Destroying grasslands to produce monocrop agriculture is environmental disaster, the crops need careful management and require chemical fertilizer and the tilling and sowing over time will destroy soil, often releasing carbon and methane stored over millennia, the situation is far from cut and dry.

Grazing animals are designed to eat plants and require large amounts of fibre in their diet for their digestion to work correctly. When an animal is fed an unnatural grain based diet the nutrients are supplied very quickly, enabling the animal to fatten faster, returning a better profit.

This practice  causes fermentation acids to accumulate in the rumen, stops the animal absorbing essential nutrients and often leads to ulcers and eventually abscesses on the liver. You can see where this is going, factory farming is wrong, very very wrong.

I accept that many vegans / vegetarians have made their decision based on a strong moral standpoint that regardless of environmental convictions they simply believe that the taking of life involved in the meat industry is wrong. If you are a vegetarian for this reason, I fully respect you but would urge you to constantly question everything you believe, as should everyone.

Great freedom can be gained from removing labels from ourselves, for example, if I eat raw vegan 3 meals a day for 6 days and then eat a steak to replenish missing nutrients am I still a raw vegan? I bet many vegans would punch me for even suggesting I was. How about someone who lives on GMO soya products, fried in canola oil, still vegan but hardly ethical compared to a conscientious omnivore.

I have learned to listen to my body and feed it accordingly with a much improved sensitivity to what I need, to quote Nietzsche “there is more wisdom in your body than your deepest philosophies”.

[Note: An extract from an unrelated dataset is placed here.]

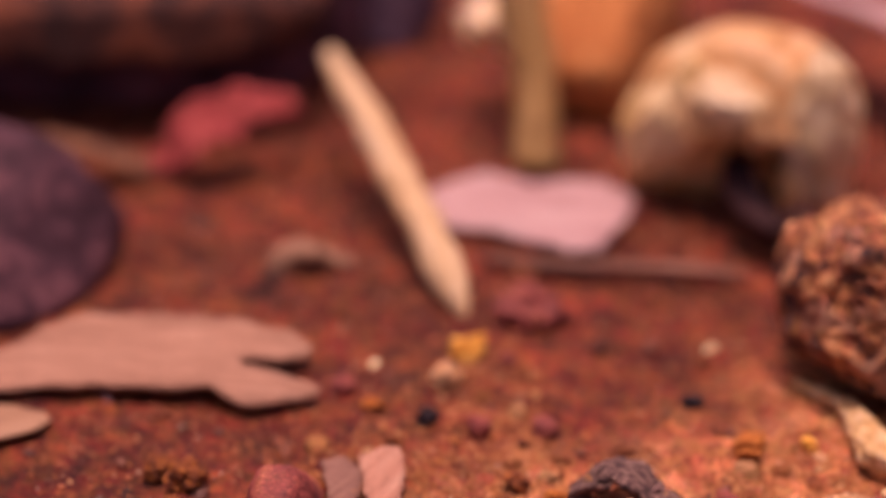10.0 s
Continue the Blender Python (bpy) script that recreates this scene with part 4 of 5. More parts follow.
stone("orange_stone", 15.4, 297.4, (9.0, 12.0, 8.0), BUFF, "lumpy orange and buff stone", "stone", 58, 12, rough=0.28, cuts=4, grain=0.15)
stone("orange_stone", 24.4, 297.6, (10.0, 12.0, 7.6), BUFF, "lumpy rusty orange stone", "stone", 59, 50, rough=0.28, cuts=4, grain=0.15)
stone("orange_stone", 20.0, 302.4, (8.5, 6.5, 5.4), RUSTY, "rust-brown stone behind the orange ones", "stone", 60, 20, rough=0.25, cuts=6)
hull_stone("dark_stone", [(32.0, 301, 0), (32.6, 310, 4.2), (38, 314, 6.6), (43, 310, 6.2), (43, 298, 3), (35, 298, 2.5), (43, 318, 0), (33, 316, 0)], surface(
    "dark_rust_stone", [(0.03, 0.012, 0.012), (0.075, 0.024, 0.016), (0.32, 0.09, 0.026)], 4.5, bump=0.7), "dark stone with rust mottling", seed=12)
stone("orange_pebble", 30.0, 292.6, (4.4, 4, 4), ORANGE_PEBBLE, "blurred bright orange pebble", "pebble", 53)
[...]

Freeing yourself from a label helps you make decisions that aren’t just based on your 'ism', my own journey has seen my health improve and has seen me take a continuous active investigative interest in the quality and source of everything I eat with the freedom to make u turns on a daily basis if it seems right.

I'm left without a tribe, without a label and sense of belonging, if I need to belong to something what would I choose? I guess the closest thing that fits my aims would be a 'Regenetarian', you heard it here first.